## START DATA SUPPLIED

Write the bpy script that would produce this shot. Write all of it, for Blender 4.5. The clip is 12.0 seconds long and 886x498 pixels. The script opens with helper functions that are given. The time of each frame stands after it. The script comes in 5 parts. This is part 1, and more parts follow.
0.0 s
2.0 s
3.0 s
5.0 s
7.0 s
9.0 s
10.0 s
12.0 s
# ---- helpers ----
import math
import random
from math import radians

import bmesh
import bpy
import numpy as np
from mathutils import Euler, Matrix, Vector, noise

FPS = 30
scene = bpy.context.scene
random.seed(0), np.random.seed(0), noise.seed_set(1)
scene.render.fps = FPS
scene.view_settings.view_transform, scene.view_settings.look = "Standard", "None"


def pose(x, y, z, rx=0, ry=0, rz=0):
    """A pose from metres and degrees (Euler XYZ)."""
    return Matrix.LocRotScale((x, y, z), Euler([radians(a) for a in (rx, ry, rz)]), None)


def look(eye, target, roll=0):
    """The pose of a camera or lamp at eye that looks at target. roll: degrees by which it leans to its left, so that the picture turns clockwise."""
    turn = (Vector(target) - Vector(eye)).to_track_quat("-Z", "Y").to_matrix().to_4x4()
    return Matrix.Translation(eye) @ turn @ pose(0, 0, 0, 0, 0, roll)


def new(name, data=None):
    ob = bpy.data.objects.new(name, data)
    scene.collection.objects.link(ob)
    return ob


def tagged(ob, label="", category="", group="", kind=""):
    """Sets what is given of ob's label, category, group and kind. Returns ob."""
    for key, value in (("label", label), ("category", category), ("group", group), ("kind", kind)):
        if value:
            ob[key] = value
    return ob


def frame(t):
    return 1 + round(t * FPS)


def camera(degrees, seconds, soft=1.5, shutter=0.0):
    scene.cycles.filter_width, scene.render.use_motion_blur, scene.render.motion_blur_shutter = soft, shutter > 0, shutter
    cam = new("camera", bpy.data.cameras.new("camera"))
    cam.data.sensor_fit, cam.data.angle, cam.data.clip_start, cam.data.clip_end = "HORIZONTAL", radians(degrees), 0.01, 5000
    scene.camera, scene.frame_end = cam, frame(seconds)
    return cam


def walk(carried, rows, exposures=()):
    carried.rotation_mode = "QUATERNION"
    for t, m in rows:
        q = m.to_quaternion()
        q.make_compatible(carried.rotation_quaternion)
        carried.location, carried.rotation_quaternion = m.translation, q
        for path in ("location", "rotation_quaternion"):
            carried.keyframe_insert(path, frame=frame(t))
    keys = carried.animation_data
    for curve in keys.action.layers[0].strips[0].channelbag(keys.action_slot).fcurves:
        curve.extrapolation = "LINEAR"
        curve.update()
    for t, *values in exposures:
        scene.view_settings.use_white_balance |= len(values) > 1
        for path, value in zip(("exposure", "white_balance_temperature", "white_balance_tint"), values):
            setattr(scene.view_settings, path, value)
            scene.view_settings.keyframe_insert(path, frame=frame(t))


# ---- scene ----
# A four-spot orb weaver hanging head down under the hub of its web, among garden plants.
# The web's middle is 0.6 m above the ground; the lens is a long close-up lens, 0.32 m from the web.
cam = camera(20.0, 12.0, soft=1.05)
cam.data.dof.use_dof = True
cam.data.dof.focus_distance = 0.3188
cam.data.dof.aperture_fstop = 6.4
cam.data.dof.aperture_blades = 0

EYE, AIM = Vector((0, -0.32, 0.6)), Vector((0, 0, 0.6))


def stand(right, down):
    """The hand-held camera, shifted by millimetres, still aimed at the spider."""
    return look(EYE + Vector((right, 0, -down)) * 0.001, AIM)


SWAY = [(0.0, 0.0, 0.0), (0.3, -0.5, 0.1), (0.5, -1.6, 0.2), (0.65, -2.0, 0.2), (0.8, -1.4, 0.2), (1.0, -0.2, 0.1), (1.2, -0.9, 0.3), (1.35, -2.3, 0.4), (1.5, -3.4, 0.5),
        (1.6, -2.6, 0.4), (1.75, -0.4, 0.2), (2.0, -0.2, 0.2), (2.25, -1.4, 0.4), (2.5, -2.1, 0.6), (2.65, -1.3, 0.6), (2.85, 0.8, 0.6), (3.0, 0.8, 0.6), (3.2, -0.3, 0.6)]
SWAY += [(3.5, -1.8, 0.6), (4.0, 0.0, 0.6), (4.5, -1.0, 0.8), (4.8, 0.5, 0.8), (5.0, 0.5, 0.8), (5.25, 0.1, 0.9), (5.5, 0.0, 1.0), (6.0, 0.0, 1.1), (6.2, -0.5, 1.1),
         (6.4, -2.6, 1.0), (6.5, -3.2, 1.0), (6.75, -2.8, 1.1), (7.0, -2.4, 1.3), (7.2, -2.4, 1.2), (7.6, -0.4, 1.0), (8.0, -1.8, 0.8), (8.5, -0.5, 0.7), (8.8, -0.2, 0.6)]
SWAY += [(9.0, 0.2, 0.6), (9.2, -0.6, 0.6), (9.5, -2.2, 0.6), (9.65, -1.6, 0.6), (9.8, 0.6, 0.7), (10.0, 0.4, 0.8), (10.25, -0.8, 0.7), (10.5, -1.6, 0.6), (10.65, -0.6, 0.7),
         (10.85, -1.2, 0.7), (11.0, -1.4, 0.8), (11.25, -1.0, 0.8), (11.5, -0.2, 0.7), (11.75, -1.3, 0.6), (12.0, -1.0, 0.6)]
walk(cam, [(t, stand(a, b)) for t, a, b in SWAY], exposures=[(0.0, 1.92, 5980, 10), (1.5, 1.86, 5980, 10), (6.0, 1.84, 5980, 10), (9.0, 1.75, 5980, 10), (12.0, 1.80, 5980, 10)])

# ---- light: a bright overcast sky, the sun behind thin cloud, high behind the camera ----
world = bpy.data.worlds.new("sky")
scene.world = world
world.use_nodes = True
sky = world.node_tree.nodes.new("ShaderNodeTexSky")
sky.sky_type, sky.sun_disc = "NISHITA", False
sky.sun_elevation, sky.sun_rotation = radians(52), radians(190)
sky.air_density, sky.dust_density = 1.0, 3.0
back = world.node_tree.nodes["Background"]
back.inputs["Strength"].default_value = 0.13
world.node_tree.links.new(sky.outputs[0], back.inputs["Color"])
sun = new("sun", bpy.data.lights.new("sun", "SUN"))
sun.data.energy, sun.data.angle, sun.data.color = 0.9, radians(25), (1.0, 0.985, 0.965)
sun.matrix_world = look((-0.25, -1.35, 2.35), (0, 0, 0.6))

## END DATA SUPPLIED
## START DATA SUPPLIED

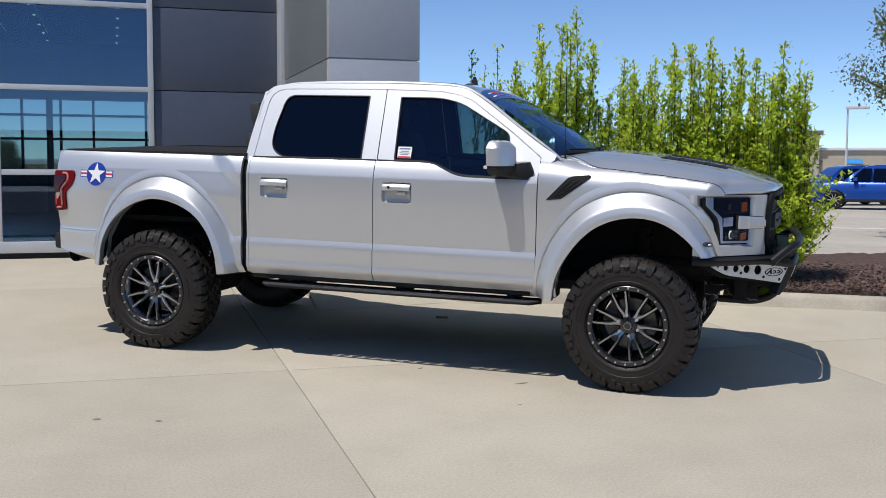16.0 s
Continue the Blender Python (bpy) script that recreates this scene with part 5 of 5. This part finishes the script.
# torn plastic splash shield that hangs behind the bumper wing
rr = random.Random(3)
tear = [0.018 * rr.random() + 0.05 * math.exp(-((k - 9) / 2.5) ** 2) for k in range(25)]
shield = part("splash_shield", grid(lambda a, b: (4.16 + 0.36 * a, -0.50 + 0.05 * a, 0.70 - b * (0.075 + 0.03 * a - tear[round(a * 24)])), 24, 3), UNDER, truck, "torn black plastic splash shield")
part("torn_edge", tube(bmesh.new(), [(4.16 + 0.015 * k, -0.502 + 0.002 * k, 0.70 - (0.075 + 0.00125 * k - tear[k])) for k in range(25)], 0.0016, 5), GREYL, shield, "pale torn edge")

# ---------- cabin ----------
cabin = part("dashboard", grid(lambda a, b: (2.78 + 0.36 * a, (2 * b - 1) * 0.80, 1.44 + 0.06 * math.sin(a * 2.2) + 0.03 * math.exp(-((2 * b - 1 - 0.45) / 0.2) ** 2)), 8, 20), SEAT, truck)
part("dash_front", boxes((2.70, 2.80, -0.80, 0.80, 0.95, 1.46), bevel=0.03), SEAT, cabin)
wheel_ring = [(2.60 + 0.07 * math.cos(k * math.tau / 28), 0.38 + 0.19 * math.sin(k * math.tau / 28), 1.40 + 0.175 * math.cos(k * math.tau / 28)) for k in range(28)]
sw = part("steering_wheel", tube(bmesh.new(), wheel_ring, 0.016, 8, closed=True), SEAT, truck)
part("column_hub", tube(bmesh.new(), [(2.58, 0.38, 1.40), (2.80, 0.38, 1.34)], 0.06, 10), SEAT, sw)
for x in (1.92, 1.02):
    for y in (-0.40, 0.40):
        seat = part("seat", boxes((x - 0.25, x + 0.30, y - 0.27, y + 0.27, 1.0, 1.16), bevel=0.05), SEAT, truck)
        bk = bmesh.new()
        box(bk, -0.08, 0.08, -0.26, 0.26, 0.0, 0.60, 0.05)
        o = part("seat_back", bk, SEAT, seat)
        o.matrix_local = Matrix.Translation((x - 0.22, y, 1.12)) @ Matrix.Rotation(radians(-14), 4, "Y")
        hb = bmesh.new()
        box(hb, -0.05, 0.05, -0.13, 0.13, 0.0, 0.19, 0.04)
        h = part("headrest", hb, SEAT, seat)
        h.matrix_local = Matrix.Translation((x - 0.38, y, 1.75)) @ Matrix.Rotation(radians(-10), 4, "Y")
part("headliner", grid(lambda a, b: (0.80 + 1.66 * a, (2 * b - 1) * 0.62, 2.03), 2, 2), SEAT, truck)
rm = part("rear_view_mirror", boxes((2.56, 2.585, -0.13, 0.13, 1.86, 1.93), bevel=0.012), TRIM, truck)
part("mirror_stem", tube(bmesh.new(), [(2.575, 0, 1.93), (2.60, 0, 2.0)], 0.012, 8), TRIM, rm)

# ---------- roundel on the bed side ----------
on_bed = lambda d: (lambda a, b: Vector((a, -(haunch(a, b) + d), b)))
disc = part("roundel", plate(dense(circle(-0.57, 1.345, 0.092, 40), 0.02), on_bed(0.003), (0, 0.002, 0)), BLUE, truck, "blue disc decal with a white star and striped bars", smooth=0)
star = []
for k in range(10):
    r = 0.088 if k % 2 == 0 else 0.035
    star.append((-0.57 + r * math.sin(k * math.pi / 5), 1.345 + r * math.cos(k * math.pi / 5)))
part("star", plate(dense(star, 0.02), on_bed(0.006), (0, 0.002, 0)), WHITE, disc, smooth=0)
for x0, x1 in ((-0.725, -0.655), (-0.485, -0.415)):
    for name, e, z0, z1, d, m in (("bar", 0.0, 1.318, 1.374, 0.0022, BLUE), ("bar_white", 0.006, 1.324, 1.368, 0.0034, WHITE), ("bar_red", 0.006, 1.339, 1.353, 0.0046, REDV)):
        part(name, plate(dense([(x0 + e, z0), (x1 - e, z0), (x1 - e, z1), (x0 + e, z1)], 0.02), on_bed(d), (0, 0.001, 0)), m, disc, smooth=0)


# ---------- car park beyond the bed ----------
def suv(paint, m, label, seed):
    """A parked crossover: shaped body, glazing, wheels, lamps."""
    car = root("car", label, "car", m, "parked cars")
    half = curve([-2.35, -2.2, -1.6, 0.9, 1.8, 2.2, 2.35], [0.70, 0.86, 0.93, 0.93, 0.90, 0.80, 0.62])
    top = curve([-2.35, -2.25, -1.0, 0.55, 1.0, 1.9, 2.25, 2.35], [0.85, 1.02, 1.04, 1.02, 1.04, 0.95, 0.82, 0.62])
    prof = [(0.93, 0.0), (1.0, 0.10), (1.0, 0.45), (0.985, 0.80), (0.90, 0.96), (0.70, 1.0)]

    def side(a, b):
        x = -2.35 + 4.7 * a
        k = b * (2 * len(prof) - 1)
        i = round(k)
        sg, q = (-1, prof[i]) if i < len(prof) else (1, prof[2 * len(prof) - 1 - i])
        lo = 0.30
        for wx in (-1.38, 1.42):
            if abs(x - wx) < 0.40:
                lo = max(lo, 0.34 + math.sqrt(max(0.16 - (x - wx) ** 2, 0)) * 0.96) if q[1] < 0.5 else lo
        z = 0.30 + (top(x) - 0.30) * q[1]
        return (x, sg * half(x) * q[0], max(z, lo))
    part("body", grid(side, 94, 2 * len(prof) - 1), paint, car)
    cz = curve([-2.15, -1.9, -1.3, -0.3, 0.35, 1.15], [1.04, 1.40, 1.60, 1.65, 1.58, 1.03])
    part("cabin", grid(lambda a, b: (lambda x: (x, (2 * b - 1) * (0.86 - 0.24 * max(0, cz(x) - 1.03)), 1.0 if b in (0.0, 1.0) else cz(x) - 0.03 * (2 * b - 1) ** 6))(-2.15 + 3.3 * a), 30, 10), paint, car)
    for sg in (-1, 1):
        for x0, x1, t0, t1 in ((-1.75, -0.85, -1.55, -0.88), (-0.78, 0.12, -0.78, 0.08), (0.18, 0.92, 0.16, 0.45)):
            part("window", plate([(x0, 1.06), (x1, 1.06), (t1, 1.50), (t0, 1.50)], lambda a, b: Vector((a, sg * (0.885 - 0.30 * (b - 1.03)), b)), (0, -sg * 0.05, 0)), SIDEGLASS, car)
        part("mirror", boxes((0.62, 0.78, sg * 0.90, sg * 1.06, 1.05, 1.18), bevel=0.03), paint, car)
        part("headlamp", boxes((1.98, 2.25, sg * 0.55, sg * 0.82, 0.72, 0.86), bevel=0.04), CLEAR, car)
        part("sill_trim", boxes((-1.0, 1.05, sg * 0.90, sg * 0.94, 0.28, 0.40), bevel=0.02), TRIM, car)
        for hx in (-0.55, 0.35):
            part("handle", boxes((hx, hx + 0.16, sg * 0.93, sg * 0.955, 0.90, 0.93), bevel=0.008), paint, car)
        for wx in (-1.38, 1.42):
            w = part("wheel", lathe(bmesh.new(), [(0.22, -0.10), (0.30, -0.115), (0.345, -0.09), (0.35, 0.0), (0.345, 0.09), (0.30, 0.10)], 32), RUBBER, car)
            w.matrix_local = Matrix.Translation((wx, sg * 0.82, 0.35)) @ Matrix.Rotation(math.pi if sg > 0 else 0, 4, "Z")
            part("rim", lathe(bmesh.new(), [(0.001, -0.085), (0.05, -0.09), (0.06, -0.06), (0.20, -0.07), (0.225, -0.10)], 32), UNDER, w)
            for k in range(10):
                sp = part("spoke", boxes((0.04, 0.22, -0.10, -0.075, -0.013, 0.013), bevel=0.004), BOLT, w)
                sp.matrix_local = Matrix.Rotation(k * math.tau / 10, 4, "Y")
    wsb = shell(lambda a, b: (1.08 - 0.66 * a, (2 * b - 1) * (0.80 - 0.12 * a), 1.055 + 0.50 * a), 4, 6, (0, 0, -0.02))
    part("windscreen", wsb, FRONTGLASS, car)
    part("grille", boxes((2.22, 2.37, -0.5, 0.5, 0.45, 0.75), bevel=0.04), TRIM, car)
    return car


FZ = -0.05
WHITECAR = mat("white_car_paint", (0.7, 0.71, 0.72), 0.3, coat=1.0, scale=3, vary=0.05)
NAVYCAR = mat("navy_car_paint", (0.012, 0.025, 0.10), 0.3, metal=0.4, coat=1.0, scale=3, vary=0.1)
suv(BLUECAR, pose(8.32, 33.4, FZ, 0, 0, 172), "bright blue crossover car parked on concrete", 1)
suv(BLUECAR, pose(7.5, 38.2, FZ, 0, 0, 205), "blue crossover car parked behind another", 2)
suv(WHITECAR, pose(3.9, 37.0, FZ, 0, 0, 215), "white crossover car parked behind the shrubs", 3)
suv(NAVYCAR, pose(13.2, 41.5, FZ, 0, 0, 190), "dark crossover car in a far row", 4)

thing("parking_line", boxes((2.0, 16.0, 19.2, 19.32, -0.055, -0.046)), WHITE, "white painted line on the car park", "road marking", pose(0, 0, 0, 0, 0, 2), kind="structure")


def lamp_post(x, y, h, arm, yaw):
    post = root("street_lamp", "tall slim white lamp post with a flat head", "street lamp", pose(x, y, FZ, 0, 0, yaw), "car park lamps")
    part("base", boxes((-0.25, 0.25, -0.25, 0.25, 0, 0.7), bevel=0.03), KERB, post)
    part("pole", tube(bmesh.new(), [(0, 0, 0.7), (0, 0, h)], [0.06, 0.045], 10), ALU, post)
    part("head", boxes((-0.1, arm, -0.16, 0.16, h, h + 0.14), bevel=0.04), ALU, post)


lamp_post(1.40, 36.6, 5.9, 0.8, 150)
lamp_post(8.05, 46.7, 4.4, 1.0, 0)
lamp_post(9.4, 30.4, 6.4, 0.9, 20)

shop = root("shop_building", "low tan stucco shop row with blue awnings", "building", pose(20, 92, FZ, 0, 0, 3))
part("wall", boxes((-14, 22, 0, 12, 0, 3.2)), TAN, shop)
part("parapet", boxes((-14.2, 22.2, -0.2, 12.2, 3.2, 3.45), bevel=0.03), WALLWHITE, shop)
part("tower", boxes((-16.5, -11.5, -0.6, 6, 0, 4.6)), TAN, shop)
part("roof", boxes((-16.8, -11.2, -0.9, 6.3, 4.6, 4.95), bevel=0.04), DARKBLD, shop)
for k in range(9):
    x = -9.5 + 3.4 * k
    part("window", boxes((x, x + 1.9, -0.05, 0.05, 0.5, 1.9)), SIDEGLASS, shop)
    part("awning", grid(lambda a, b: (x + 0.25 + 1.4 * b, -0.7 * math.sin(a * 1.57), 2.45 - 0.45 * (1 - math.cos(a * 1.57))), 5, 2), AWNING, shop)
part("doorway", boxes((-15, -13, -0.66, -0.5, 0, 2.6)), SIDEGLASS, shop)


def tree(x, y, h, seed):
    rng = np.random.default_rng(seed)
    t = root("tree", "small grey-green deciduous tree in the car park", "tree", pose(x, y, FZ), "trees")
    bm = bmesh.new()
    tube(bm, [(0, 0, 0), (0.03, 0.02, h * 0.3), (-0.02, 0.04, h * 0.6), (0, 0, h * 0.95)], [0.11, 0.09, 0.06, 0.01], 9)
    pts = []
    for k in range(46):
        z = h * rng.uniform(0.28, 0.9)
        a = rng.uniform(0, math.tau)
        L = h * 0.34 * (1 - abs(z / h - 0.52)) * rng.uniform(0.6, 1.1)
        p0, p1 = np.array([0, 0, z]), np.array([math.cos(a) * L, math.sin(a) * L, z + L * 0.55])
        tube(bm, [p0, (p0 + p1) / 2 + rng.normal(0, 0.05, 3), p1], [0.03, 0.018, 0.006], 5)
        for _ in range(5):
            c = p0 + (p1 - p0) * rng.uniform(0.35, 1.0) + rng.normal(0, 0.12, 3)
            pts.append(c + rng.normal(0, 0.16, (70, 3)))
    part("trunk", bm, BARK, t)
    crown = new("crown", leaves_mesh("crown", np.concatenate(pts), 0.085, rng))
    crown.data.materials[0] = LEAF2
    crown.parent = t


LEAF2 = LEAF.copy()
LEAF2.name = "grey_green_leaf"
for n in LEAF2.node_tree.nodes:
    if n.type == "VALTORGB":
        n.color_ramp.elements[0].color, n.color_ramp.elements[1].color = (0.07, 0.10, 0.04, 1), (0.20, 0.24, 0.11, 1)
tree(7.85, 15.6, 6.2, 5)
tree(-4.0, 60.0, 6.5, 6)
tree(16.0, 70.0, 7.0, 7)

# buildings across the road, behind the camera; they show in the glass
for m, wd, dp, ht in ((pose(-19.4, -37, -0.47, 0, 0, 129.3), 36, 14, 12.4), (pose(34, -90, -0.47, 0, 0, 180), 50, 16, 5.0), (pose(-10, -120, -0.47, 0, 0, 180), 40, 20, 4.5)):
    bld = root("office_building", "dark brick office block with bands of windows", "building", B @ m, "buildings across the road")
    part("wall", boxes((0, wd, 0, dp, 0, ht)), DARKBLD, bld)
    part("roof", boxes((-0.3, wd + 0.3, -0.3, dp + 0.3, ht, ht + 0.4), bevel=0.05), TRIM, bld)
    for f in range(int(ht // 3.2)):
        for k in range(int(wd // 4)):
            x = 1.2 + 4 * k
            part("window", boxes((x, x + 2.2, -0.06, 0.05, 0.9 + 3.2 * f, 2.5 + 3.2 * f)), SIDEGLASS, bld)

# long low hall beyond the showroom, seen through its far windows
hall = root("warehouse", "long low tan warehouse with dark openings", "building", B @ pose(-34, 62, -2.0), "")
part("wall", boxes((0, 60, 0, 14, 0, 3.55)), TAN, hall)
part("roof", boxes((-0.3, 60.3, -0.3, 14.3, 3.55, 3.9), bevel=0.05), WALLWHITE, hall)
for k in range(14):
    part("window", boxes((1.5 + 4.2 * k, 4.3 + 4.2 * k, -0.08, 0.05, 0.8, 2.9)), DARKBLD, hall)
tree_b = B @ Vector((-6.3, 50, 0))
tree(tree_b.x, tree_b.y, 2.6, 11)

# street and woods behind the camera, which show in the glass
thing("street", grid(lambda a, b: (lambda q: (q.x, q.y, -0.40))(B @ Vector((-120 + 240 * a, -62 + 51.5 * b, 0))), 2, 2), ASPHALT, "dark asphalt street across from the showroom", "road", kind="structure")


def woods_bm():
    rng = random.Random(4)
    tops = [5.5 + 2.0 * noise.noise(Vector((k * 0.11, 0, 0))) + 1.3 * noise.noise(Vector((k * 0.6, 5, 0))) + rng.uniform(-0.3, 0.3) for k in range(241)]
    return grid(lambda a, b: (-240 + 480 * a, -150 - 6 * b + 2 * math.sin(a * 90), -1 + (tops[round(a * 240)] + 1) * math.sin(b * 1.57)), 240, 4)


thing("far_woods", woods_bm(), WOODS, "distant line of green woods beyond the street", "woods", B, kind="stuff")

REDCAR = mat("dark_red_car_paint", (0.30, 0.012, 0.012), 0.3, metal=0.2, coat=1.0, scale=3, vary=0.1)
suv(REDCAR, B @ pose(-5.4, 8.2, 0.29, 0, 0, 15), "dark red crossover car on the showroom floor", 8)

## END DATA SUPPLIED

DIRECTIVE
Tally the lines above that contain the word "group", and reply with only the number.

WRITTEN RESPONSE
3